Malloy responded that the party needed to follow rules “so we don’t look like jackasses.”

The eligibility issue stems from a March 12 meeting at which the central committee changed its bylaws to state its elected officers “must be a registered Republican for four consecutive years and a resident of Trumbull County.”

In a letter to central committee members before the meeting from Cheryl Tennant, who was party secretary at the time, typed in red italics and underlined was: “If you are considering running for any office, you must provide a certified voter history from the Trumbull Board of Elections showing that you have been a registered Republican in Trumbull County for the last four years.”
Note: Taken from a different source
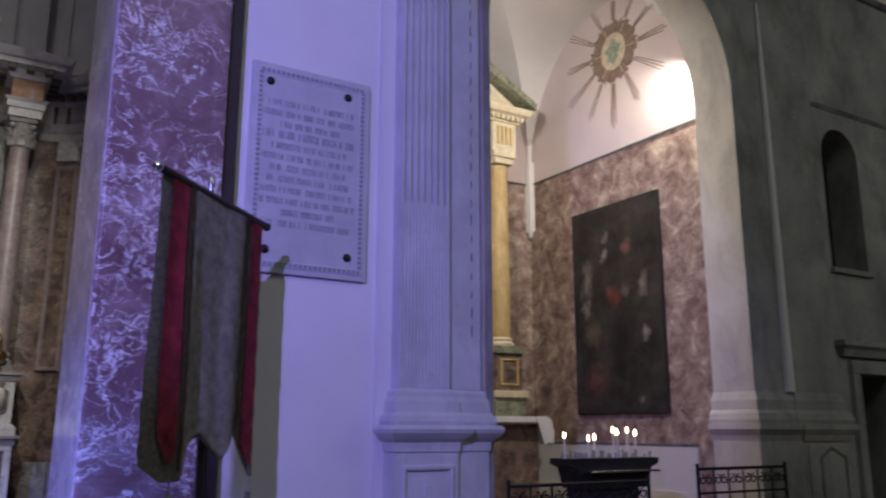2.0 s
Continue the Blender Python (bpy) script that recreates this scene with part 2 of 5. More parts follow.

I asked Kline earlier this week if he voted in favor of that bylaw change. He said he didn’t recall his vote while acknowledging there was no opposition to it.

Kline’s voting record, provided by the board of elections, shows he voted in the 2016, 2020 and 2022 Republican primaries. He didn’t vote in the 2018 primary and in 2019, he voted nonparty when he ran without a political affiliation for Newton Falls mayor when he had the option to seek the post as a Republican. That could be interpreted that Kline stopped being a Republican that year and didn’t start again until 2020.

Kline said he’s “been a Republican my whole life and there hasn’t been a change to that.”

There are also questions about the eligibility of Gabrielle Kline, the chairman’s daughter, as secretary, and county Commissioner Niki Frenchko as auxiliary chairwoman. Both were elected unopposed.

Gabrielle Kline voted Republican this past May, which was the first time she voted in a Republican primary, according to her voting record.

Frenchko, who accepted the nomination as auxiliary chairwoman when no one else stepped forward, voted Republican in 2020 — when she was the party’s successful nominee for commissioner — and this past May. Before that, her voting record showed she voted Democratic in 2011, Republican in 2012, Democratic in 2014, 2016 and 2017. She voted issues only in 2018, the same year she unsuccessfully ran for county commissioner as an independent, meaning she was unaffiliated with a political party until 2020.

An Ohio Republican Party spokesman told me the state party typically doesn’t get involved in local party issues.

The state party stepped in twice during the Randy Law saga in 2017 saying the Trumbull party’s executive committee acted appropriately when it removed him as chairman and prior to that the bylaw changes he implemented were not lawful.

The ORP spokesman said the state party doesn’t plan to intervene in the latest Trumbull matter.